- The Washington Times - Friday, May 16, 2003

The White House said yesterday that Saudi Arabia needs to do more to fight terrorism as the administration continued to express its frustration over lax security and unheeded warnings.

“Saudi Arabian officials, high-level officials, have acknowledged and recognized that terrorism has hit their soil, and that not only American lives were lost, but Saudi lives were lost, as well as other countries’, and that they need to face up to these threats and take action,” Bush spokesman Scott McClellan said.

The White House comments came a day after a U.S. envoy accused Saudi Arabia of ignoring requests for more security before Monday’s terrorist attack in Riyadh, which killed 25 persons, including seven Americans, in addition to the nine suicide bombers.

National Security Adviser Condoleezza Rice also took issue with Saudi security, saying, “I’m sure that in the wake of this terrible incident in Riyadh that we will seek to intensify our cooperation.”

A six-member FBI team arrived in Riyadh yesterday after a 24-hour wait for visas in Germany but cautioned that they had come to aid, not run, the probe into Monday’s suicide attacks.

Despite the holdup, U.S. Ambassador Robert Jordan told reporters at his residence in Riyadh that he expects “good cooperation” from the Saudis.

“I think both parties have learned from past experiences,” the Associated Press quoted him as saying. “There is a sincere, good-faith effort on both parts to cooperate, to work as partners, to share information without jealousy or petty bureaucracy.”

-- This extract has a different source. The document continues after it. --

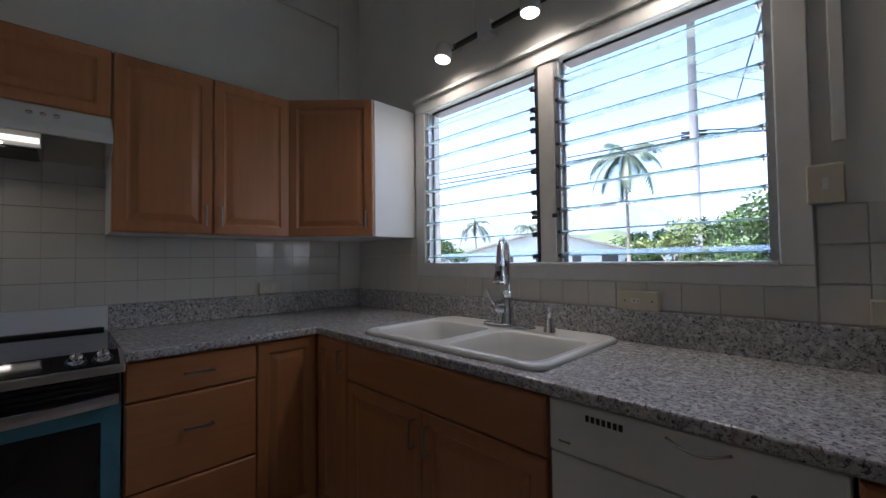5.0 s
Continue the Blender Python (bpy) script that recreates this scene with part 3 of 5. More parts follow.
part("bare_steel", flat_patch([(0.225, 0.258), (0.5, 0.262), (0.49, 0.3), (0.505, 0.345), (0.46, 0.36), (0.31, 0.352), (0.265, 0.312)], RY - 0.0012), STEEL, door, "bare steel patch where the film is torn")
part("torn_film", flat_patch([(0.505, 0.268), (0.62, 0.28), (0.635, 0.305), (0.58, 0.338), (0.512, 0.342), (0.497, 0.3)], RY - 0.0022), material("pale_blue_creased_film", (0.2, 0.42, 0.58), rough=0.2, metal=0.2, vary=0.25, scale=30, bump=0.3, bump_scale=60), door, "creased pale blue flap of film")
part("badge", boxes((RX0 + 0.365, RX0 + 0.405, RY - 0.003, RY - 0.0016, 0.29, 0.322), bevel=0.0005), NICKEL, door)
n = 12
bm = bmesh.new()
pts = [(RX0 + 0.012 + (RX1 - RX0 - 0.024) * k / n, RY - 0.026 - 0.042 * math.sin(math.pi * k / n), 0.776) for k in range(n + 1)]
rings = [[bm.verts.new((x, y + dy, z + dz)) for dy, dz in ((0.008, -0.016), (-0.006, -0.017), (-0.01, 0.0), (-0.006, 0.017), (0.008, 0.016))] for x, y, z in pts]
for a, b in zip(rings, rings[1:]):
    for k in range(5):
        bm.faces.new((a[k], b[k], b[(k + 1) % 5], a[(k + 1) % 5]))
bm.faces.new(rings[0])
bm.faces.new(rings[-1][::-1])
box(bm, RX0 + 0.012, RX0 + 0.04, RY - 0.03, RY + 0.01, 0.763, 0.789, 0.003)
box(bm, RX1 - 0.04, RX1 - 0.012, RY - 0.03, RY + 0.01, 0.763, 0.789, 0.003)
bmesh.ops.recalc_face_normals(bm, faces=bm.faces)
part("door_handle", bm, STEEL, door, "curved brushed steel handle bar")
drawer = part("storage_drawer", boxes((RX0 + 0.004, RX1 - 0.004, RY, -0.605, 0.05, 0.248), bevel=0.005), DEEP_FILM, range_ob, "storage drawer under deep blue film")
part("tape", boxes((RX0 + 0.02, RX0 + 0.07, RY - 0.001, RY + 0.002, 0.185, 0.225)), DEEP_FILM, drawer)
part("tape", boxes((RX1 - 0.06, RX1 - 0.01, RY - 0.001, RY + 0.002, 0.175, 0.215)), DEEP_FILM, drawer)
for fx in (RX0 + 0.06, RX1 - 0.06):
    for fy in (-0.55, -0.1):
        part("foot", lathe(bmesh.new(), [(0.018, 0), (0.018, 0.05)], 10, (fx, fy, 0.0)), BLACK, range_ob)
tagged(part("range_backboard", boxes((RX0 - 0.004, RX1 + 0.004, -0.02, -0.002, 0.93, 1.03), bevel=0.002), MELAMINE), "white painted filler board behind the range", "backsplash")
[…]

Saudi officials, quoted in the local press, suggested that the men who attacked three compounds Monday night had received their orders directly from al Qaeda leader Osama bin Laden, but a Saudi security source said such assertions were premature.

“We don’t rule it out, but it’s too early in the investigation to say this. There is no evidence so far,” the senior source told Reuters news agency.

While the White House expressed satisfaction at the arrival of the FBI team in Riyadh, the administration offered a pointed directive to Saudi leaders about what comes next.

“We expect full cooperation in the investigation, and I think all indications are from the FBI assessment team that Saudi Arabia is cooperating. I think Saudi Arabia has provided good cooperation with us on the war on terrorism, but there is more that can be done,” Mr. McClellan said.

One administration official said the FBI would seek cooperation at each step.

In the past, however, Saudi authorities have hampered investigations into terrorist attacks on Americans there, including the bombing of the Khobar Towers barracks in 1996, which killed 19 U.S. servicemen.

After the coordinated attacks Monday, committed by 15 Saudi-born men and attributed to al Qaeda, Saudi Foreign Minister Saud al-Faisal acknowledged security shortcomings. “We have to learn from our mistakes and seek to improve our performance in this respect.”

But yesterday, Prince Bandar bin Sultan said Saudi Arabia did everything it could to protect foreign nationals.

“Our security agencies and the air force came to the conclusion there were adequate measures in place there,” he said.

That does not square with criticism by the U.S. ambassador to Saudi Arabia. Mr. Jordan said Wednesday the kingdom on several occasions ignored requests for security improvements.

“As soon as we learned of this particular threat information, we contacted the Saudi government,” Mr. Jordan said. “They did not, as of the time of this tragic event, provide the additional security we requested.”

Several weeks before the bombings, the United States asked the Saudi government for increased security at all Western facilities in the country. The Saudis responded but did not fulfill the U.S. request.

Prince Bandar said Mr. Jordan asked for additional security for only one compound, a request to which the Saudis complied. “That compound that he was concerned about was the only place that the evil people who did this attack did not cause injuries, except killing the Saudi guards,” he said.

Last week, the Bush administration dispatched Deputy National Security Adviser Stephen Hadley to Riyadh to underscore U.S. fears of an imminent attack.

Meanwhile, lawmakers on Capitol Hill expressed doubt that any security efforts could have thwarted attackers prepared to die for their cause.

The ranking Democrat on the Senate Intelligence Committee, Sen. John D. Rockefeller of West Virginia, said past attacks have shown that al Qaeda “would have a guy with a gun in a truck trying to break through a barrier and do it all himself. Here, they did it differently: They had people with guns go in [and] shoot the security” then detonate the bombs.

Senate Intelligence Committee Chairman Pat Roberts, Kansas Republican, said such an attack is almost impossible to prevent.

“If you look at the car bombs, they were extremely powerful, and you would have to have very, very tough security at levels that probably you would not foresee,” he said.

Mr. Roberts said the attacks could be a wake-up call for the Saudis.

“They have to understand that this was an attack on them and us, and they have to understand that we need unfettered access, which has not been given before. And so this is a real test for them,” he said.

Defense Secretary Donald H. Rumsfeld said there were no plans to further reduce U.S. military ties with the kingdom, reduced in April after the Iraq war. The move followed Riyadh’s refusal to allow air strikes on Iraq by Saudi-based U.S. aircraft.

This article is based in part on wire service reports.